Un livre enfin sur les animaux, victimes de nos pulsions sanguinaires : les chats dont “le jeu préféré des enfants est de les caillasser” (p.32) ; le caméléon brûlé par Karim, le voisin du narrateur, parce qu’il ne changeait pas de couleur ; le lion qui est lui aussi caillassé parce qu’il ne rugit pas assez fort ; les mouches même dont le narrateur estime qu’elles diraient de lui qu’il est “l’incarnation du mal absolu”. Narrateur lui aussi plein de contradictions et d’humanité donc, quand il nous avoue enfin : “Je n’en veux pas aux animaux. ils sont ce qu’ils sont, ils sont honnêtes, ils ne connaissent pas le mensonge.
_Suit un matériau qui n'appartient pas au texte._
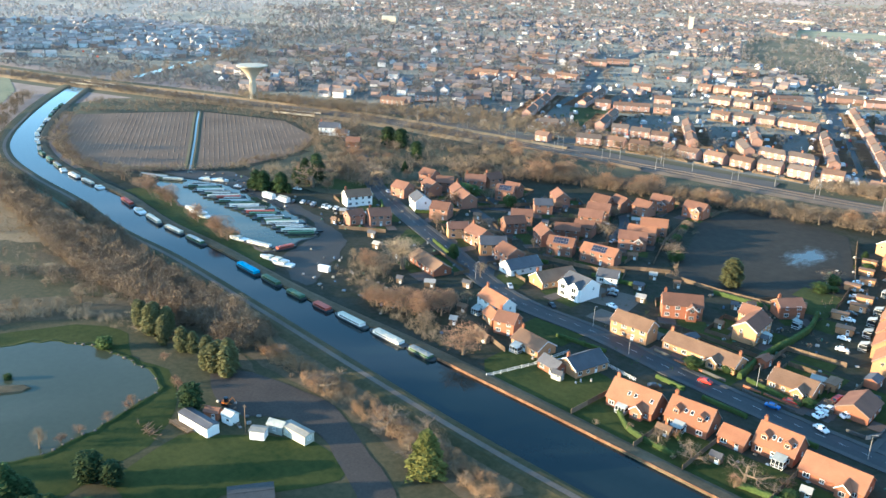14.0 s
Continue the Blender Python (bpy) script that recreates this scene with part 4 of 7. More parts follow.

Les hommes ne peuvent pas en dire autant”. Rejeté par ses pairs, il ne trouvera le salut que dans sa relation avec Bella.
Une œuvre qui m’a mis un coup de poing, qui m’a apostrophé sans répit pendant 110 pages, qui m’a trimbalé dans les virées nocturnes de Tunis pour finir par me jeter à terre, seul avec mes angoisses, et qui ne laissera pas d’autres lecteurs indifférents, j’en suis sûr.
Ma note d'explorateur : 21/30, 4/5 sur Lecteurs.com
* In Pascal Quignard, Mourir de penser (Dernier Royaume, tome IX), Grasset, 2014. Le premier être vivant à “penser” dans l’histoire de la littérature est le chien d’Ulysse, pensant, sentant, reconnaissant son maître de retour sur Ithaque, juste avant de rendre l’âme.